We picked up our car and left Fort Williams rather disappointed (see my previous entry), entered the address of our guesthouse in the Sat Nav and started driving towards Isle of Skye. We were completely oblivious when we started taking the same route as the one taken by the Jacobite train that morning. We drove past the Glenfinnan viaduct (we didn’t stop because we had a lot of driving to do and the weather was really bad) and arrived in Mallaig to realise there was no bridge to go to Skye and that the ferry was close at that time of the day. The Sat Nav did not do a good job and we were stupid enough to follow blindly the directions :D We had to go back to Fort Williams (and make an extra 80 miles) to be right back on track. Who said paper maps were outdated ? It would not have happened if we had taken one with us. Lesson learned. We arrived on Skye super late that evening and the guy at the guesthouse was a bit pissed off by our late arrival. Oh gosh.. that day was really emotional ;-)
The next morning, we woke up and looked through the window to see the horrible weather that was waiting for us. We didn’t get discouraged and put our waterproofs on and headed towards the Fairy Glen.
The Fairy Glen has been formed by different landslides followed by glaciation, then smoothed by erosion and the result is that the area is full of little hillocks. It is also known to be the home of fairies that can either steal you away or grant your wishes :-) The place can be a bit tricky to find as there is no sign pointing to it (then Glen, not the fairies). If you want to find it, just search for the Uig Hotel then take the road signed to Sheadar and Balnaknock. The little enchanted hills are located roughly a mile from there.
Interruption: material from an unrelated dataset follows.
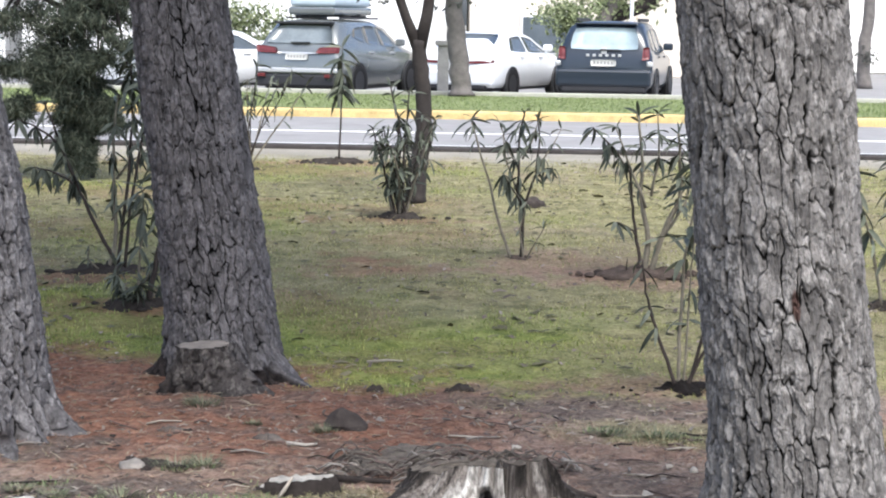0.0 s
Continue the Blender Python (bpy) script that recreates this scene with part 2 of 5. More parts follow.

It was gorgeous despite the rain and despite Le falling in the mud — it was indeed very slippery when we explored the little hills.
We then drove to Uig and drove clockwise to visit this peninsula. On our way we stopped at the Skye Museum of Island Life. The museum opened in 1965 and each of the cottages was depicting the life of the people living on the island around the 19th century. I learnt why sometimes Isle Skye is referred as the Misty Island. It came from the Norse word “Ski”, meaning Cloud and “Ey” meaning island ! The island has been under the rule of the Norsemen and you can still find a lot of villages and towns bearing Norse names. It was very interesting to read all about the history !
Behind, the museum, we found the Kilmuir Graveyard. The most impressive monument is the tall memorial to Flora MacDonald, ‘Preserver of Prince Charles Edward Stuart‘.